Hindu marriage rituals conclude with the `Bidaai’ ceremony, in which the bride, as she leaves her parent’s house, tosses behind her shoulder, handfuls of grain (rice, mostly). This is meant to symbolise her `returning’ all the `ANN’ (grain) that she has partaken of in a household where she was basically merely a guest. My daughter, never much of a `rice person’, wondered if, in her case, it wouldn’t be more appropriate for her to toss legs of tandoori chicken instead!
Another appendage that newly married girls are expected to toss or leave behind them is their family name/last name. My generation did it without a murmur, but the present lot seems totally reluctant to let go. How will my facebook friends recognise me with the new name, is the refrain most commonly heard. I mean SERIOUSLY? The compromise, if one can call it that, is that most asinine of concoctions – the hyphenated last name! Aishwarya Rai-Bachchan, Madhuri Dixit-Nene! Heaven and angels of mercy protect us!!
But what can you say to a generation of feminists where Angelina Jolie insists she is an ACTOR, not an ACTRESS! Really?? And what of the scores of salivating hulks gleefully getting off on clips from `The Original Sin’ who will swear to the contrary?? But let’s leave that for another day..
Last names, family names, surnames, call them what you will, have an interesting diversity. Take the case of Pakistani cricketers. Apparently, the first name of the father becomes the last name of the son. Consider. Nazar Mohamed’s son was Mudassar Nazar, Jehangir Khan’s son was Majid Jehangir. Remember the `Seamless Pakistani’ game suggested by Shashi Tharoor, which consists of seeing how many Pakistani cricketers' names one can string together so that the surname of one becomes the next player's first name, and so on, till you run out of possibilities. Tharoor came up with 11: Saqlain Mushtaq Mohammad Wasim Akram Raza Hasan Iqbal Qasim Umar Akmal.
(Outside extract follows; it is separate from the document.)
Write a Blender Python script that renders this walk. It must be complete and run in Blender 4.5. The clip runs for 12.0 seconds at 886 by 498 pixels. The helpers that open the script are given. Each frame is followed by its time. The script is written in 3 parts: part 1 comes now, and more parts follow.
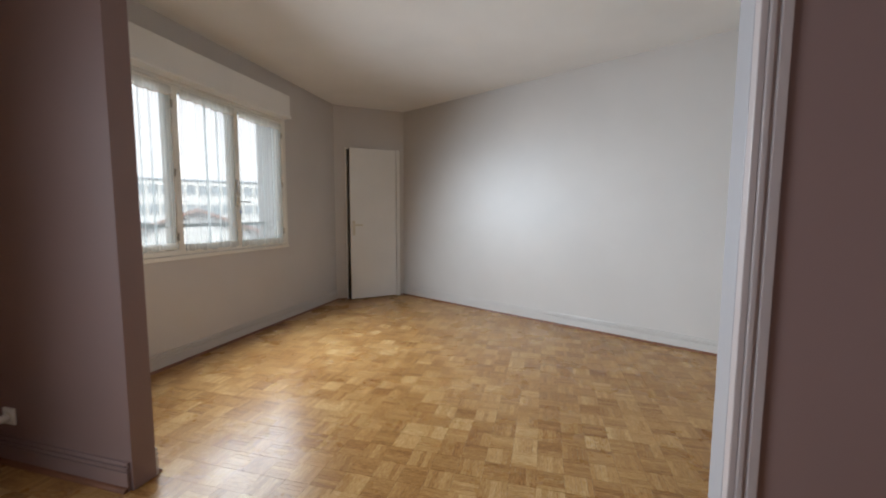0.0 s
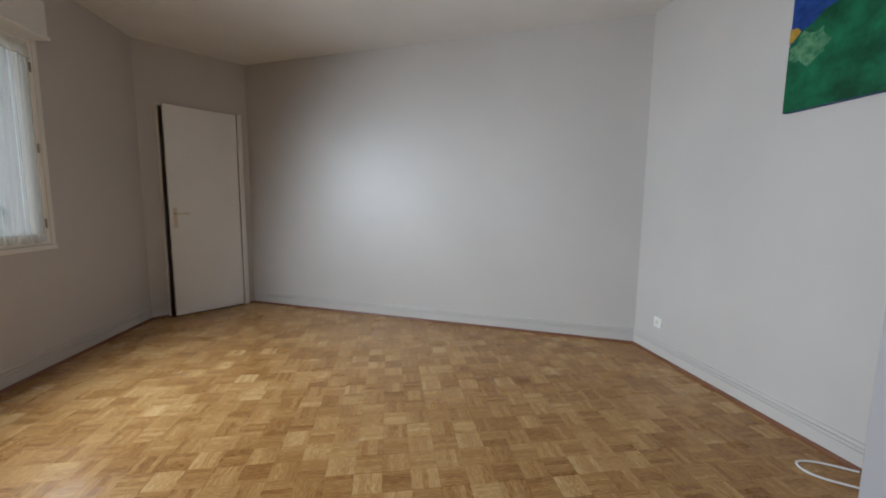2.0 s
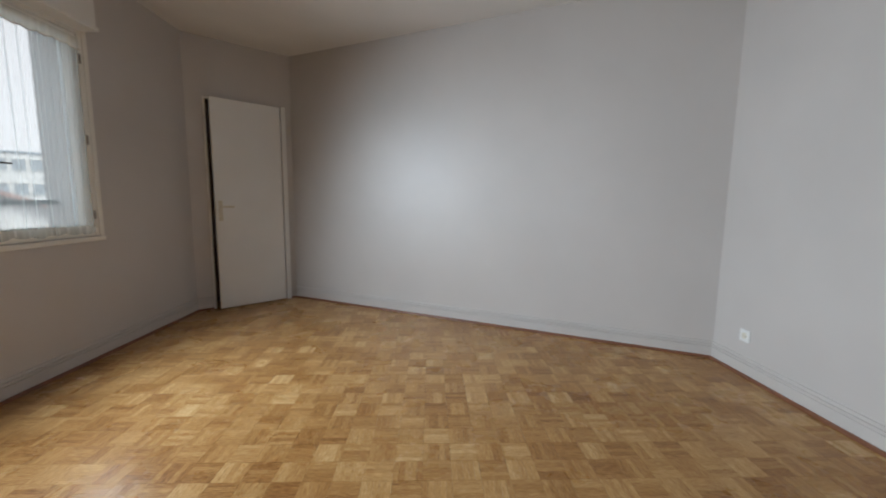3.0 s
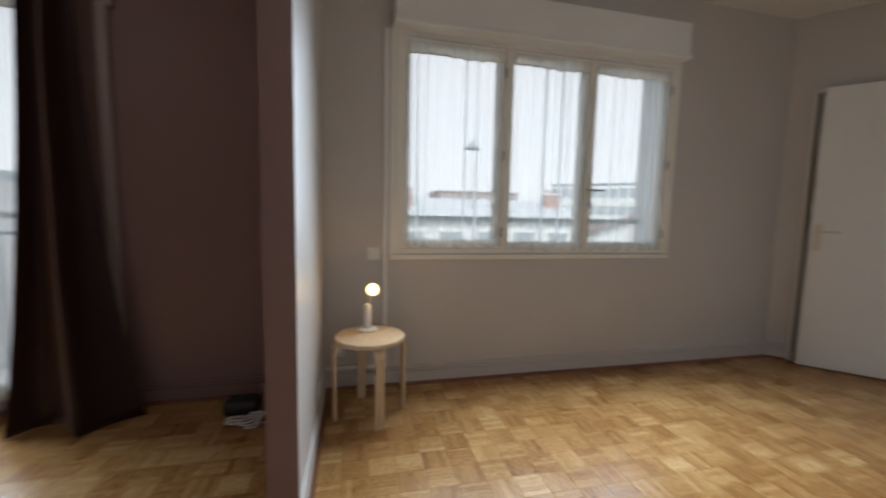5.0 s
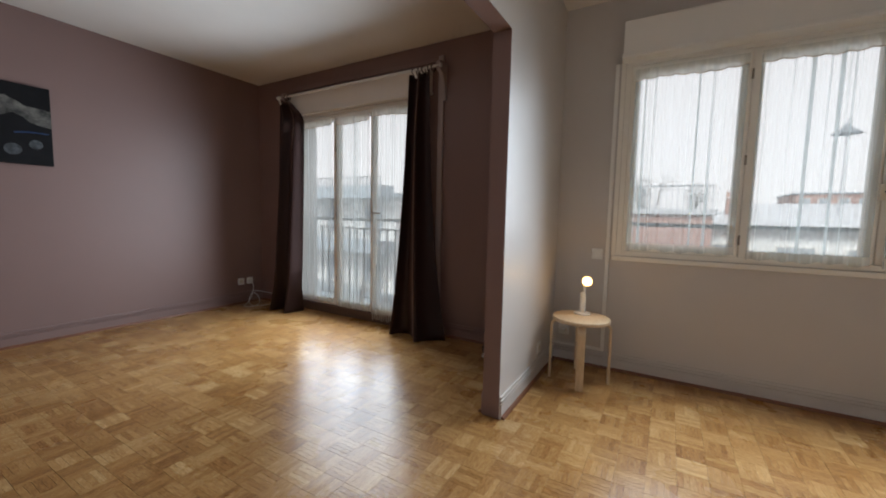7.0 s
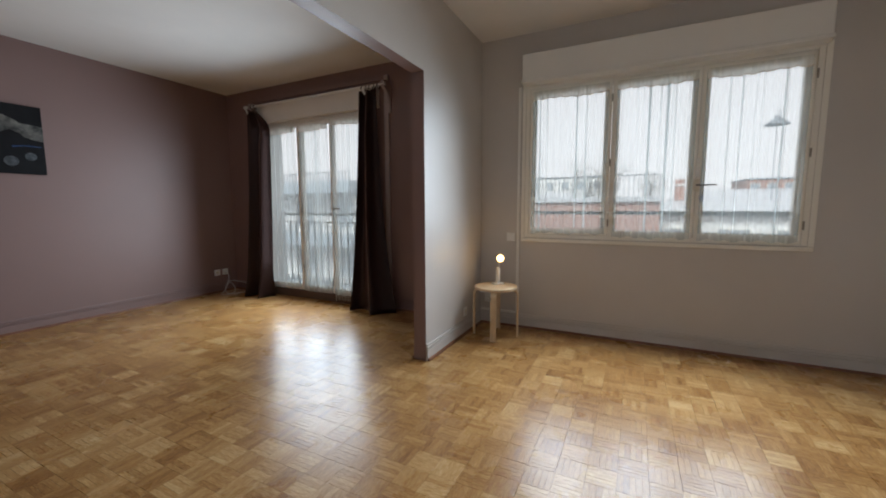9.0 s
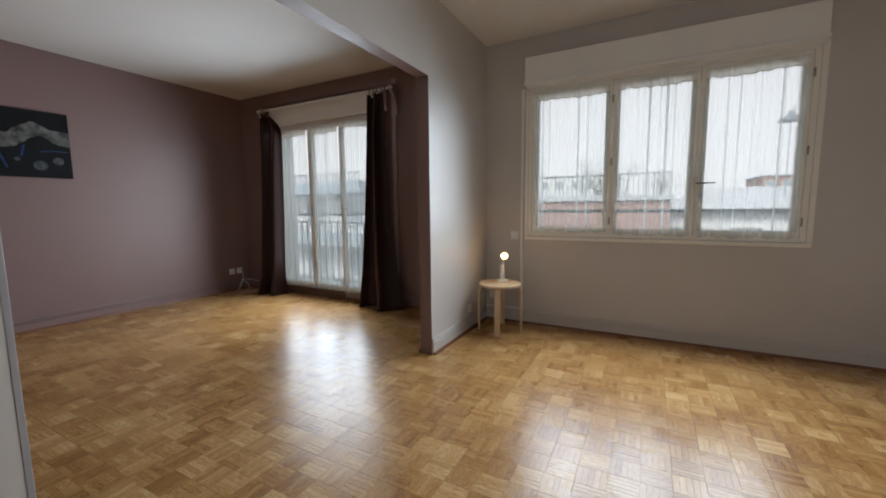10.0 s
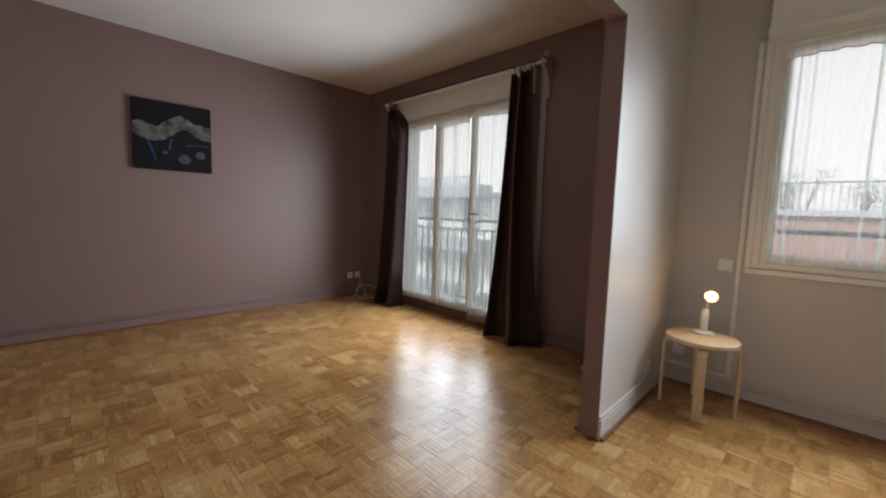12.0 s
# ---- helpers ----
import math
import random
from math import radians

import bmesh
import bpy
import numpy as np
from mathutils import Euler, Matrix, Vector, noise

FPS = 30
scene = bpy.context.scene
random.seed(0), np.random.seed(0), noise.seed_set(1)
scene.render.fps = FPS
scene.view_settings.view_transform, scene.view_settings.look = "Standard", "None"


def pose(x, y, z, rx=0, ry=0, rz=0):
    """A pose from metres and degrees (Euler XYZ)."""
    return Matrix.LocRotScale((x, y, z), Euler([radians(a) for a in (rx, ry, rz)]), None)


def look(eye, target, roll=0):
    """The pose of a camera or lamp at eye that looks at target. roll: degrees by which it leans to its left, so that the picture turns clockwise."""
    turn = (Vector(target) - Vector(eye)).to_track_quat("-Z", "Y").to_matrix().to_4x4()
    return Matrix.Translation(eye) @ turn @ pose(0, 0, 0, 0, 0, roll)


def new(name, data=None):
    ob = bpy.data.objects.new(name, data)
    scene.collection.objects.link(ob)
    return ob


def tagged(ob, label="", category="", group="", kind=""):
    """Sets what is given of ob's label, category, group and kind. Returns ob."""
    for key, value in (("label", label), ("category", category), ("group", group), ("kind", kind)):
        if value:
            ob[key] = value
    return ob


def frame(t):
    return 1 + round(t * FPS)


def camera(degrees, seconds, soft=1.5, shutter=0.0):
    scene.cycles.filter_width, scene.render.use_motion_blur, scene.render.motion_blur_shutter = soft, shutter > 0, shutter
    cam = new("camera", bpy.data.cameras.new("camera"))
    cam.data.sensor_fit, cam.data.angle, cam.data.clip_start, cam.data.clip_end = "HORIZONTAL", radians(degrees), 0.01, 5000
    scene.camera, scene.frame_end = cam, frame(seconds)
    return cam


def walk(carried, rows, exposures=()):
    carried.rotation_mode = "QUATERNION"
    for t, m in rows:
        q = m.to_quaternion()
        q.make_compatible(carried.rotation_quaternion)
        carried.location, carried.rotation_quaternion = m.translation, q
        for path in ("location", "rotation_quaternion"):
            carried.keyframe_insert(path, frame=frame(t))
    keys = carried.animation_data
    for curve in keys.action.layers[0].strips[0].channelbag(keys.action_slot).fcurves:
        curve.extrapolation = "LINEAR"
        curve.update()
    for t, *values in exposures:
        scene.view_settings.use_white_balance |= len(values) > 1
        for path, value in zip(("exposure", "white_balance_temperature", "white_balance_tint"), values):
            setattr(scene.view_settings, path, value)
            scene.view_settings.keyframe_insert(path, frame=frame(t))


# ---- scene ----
# ---------- camera ----------
cam = camera(98.0, 12.0, soft=1.9, shutter=0.3)
PATH = [
    (0, (1.42, 2.346, 1.172), (0.91, 4.272, 1.0), 0.2),
    (0.5, (1.294, 2.544, 1.169), (0.954, 4.507, 0.994), 0.1),
    (1, (1.2, 2.772, 1.166), (1.052, 4.757, 0.972), 0.2),
    (1.5, (1.08, 2.923, 1.155), (1.176, 4.909, 0.94), 0.4),
    (2, (0.962, 3.005, 1.15), (1.242, 4.972, 0.924), 0.6),
    (2.5, (0.947, 3.094, 1.133), (1.226, 5.061, 0.897), 0.7),
    (2.7, (0.971, 3.158, 1.125), (1.187, 5.132, 0.883), 0.8),
    (4.3, (0.847, 3.663, 1.101), (-0.287, 5.297, 0.893), 1.0),
    (4.5, (0.905, 3.698, 1.126), (-0.50, 5.104, 0.914), 1.8),
    (5, (1.05, 3.787, 1.122), (-0.89, 4.236, 0.932), 1.3),
    (5.5, (1.236, 3.81, 1.071), (-0.73, 3.479, 0.913), 2.1),
    (6, (1.442, 3.938, 1.091), (-0.412, 3.209, 0.922), 2.3),
    (6.5, (1.559, 4.104, 1.134), (-0.197, 3.162, 0.968), 1.6),
    (7, (1.684, 4.352, 1.121), (-0.037, 3.348, 0.945), 1.2),
    (7.2, (1.726, 4.445, 1.141), (0.007, 3.44, 0.95), 1.3),
    (8.8, (2.123, 4.887, 1.146), (0.347, 3.991, 0.941), -0.1),
    (9, (2.163, 4.954, 1.137), (0.385, 4.064, 0.921), -0.2),
    (9.5, (2.236, 5.051, 1.129), (0.463, 4.156, 0.899), -0.6),
    (10, (2.245, 5.036, 1.134), (0.49, 4.102, 0.917), -0.6),
    (10.5, (2.134, 4.911, 1.133), (0.412, 3.912, 0.941), -0.5),
    (11, (2.042, 4.734, 1.149), (0.386, 3.628, 0.959), 0.0),
    (11.5, (1.878, 4.552, 1.141), (0.338, 3.291, 0.944), 0.7),
    (12, (1.662, 4.338, 1.146), (0.246, 2.94, 0.951), 1.7),
]
walk(cam, [(t, look(eye, target, roll)) for t, eye, target, roll in PATH], exposures=[(0.0, 1.66, 6250, 10), (0.7, 1.44, 6150, 9), (1.5, 1.30, 6150, 9), (2.7, 1.33, 6150, 9), (4.5, 1.35, 6050, 9), (5.5, 1.40, 6100, 9), (6.5, 1.38, 6350, 11), (9.0, 1.29, 6200, 9), (11.0, 1.30, 6300, 10), (12.0, 1.42, 6500, 12)])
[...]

Col Qurban Muhammed’s daughter is Aasia Qurban, who is married to Zafar Mahmood Nadeem. While Aasia retains her last name of Qurban (as do all her 4 sisters!), her kids are Haider Zafar and Lamia Zafar.
Samina’s case is even more interesting. The daughter of Air Cde Rais Rafi, she married Rizwanullah Khan, and became Samina Rizwan – now while her sons are Taimur Khan and Bilal Khan, her daughters are Andaleeb Rizwan and Sabine Rizwan!
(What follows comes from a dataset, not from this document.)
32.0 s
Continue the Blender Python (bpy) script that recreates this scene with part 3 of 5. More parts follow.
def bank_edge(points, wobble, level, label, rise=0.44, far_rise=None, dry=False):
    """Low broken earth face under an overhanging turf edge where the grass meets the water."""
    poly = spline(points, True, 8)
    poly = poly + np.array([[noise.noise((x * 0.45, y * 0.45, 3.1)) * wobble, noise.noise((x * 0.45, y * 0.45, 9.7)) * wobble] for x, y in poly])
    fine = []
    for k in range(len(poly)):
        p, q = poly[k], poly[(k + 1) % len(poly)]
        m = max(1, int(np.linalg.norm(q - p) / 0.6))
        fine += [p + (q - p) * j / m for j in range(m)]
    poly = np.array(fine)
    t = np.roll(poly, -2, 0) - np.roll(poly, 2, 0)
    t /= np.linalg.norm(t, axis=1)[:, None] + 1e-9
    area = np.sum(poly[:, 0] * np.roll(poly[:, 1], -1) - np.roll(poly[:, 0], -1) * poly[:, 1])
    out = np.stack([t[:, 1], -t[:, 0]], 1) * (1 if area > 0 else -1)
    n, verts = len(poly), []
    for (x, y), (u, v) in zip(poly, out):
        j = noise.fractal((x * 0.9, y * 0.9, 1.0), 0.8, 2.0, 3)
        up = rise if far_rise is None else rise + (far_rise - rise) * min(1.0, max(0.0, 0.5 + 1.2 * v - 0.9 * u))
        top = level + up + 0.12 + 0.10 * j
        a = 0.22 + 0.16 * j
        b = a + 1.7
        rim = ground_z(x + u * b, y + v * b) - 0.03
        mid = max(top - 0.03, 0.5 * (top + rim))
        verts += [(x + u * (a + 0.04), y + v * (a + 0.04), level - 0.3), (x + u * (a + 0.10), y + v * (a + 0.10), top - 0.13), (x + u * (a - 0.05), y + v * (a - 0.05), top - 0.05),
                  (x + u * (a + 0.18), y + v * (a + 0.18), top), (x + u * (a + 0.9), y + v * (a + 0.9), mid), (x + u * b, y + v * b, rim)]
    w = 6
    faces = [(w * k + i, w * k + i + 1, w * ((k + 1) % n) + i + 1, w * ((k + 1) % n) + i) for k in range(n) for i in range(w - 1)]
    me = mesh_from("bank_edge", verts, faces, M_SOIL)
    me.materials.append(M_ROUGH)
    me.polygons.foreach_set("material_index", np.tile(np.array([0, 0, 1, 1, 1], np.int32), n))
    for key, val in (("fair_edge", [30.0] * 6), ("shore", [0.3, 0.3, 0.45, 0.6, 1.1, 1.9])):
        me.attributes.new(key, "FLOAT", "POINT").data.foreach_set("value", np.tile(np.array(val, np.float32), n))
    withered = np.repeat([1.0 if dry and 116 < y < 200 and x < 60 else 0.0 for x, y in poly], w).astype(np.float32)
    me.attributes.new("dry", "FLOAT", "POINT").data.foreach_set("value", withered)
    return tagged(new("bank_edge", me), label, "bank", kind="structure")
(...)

South Indians, of course, are a law onto themselves. My good friend Joseph Mathew’s son is Mathew Joseph, and his grandson will again revert to Joseph Mathew! Shyam and Satish are brothers, with Katathil and Rajeeva being their middle/last names. Now Shyam calls himself KR Shyam, whereas Satish calls himself S Rajeeva! The problem doesn’t end there – Shyam’s daughter is Sowmya Katathil, whereas Satish’s daughter is Sandhya Satish! Apparently, one can take one’s pick from your dad’s first name to his middle name to the name of your ancestral village! A true blue Keralite of course will have his entire postal address as part of his name!
In Maharashtra, ones father’s first name automatically becomes ones middle name – hence you have Sachin Ramesh Tendulkar, Sunil Manohar Gavaskar and, since I was born and bred in this great Maratha state, Harish Bararsilal Puri! My kids, to their everlasting chagrin, will always be Puja Harish Puri and Siddharth Harish Puri. Of small mercy is the fact that they're not in Sri Lanka, where a certain left arm seamer goes by the name of Warnakulasuriya Patabendige Ushantha Joseph Chaminda Vaas!
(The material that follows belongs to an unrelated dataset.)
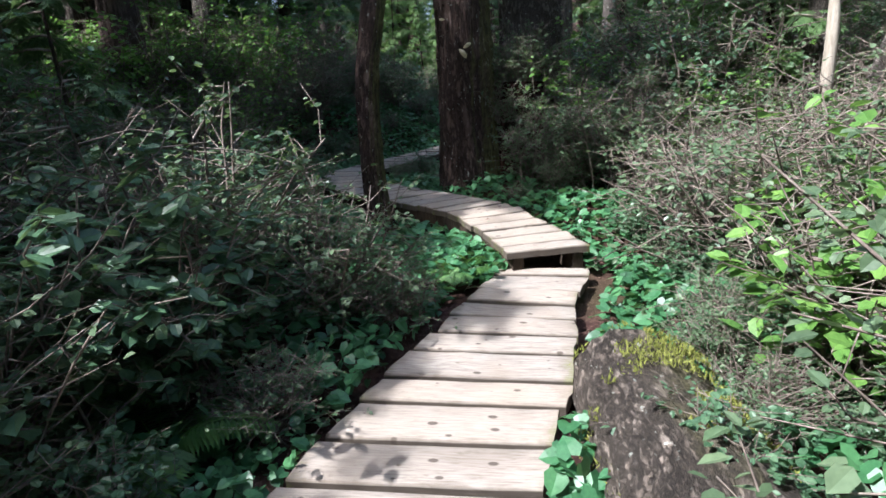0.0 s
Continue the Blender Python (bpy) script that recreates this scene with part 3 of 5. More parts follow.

Bongs, being Bongs, will spell Basu as B-A-S-U, but pronounce it as BOSHU! For them, Bandopadhyay equals Bannerjee, Chattopadhyay equals Chatterjee and Mukhopadhyay equals – you guessed it – Mukherjee! But since these guys have gifted mankind the most heavenly of sweets in Mishti Doi and Nulen gur, I have long since forgiven them ALL their sins, the latest of which goes by the name of Mamata Banerjee (or is it Bandopadhyay?).
A rose by any other name, did you say, Shakespeare sahib??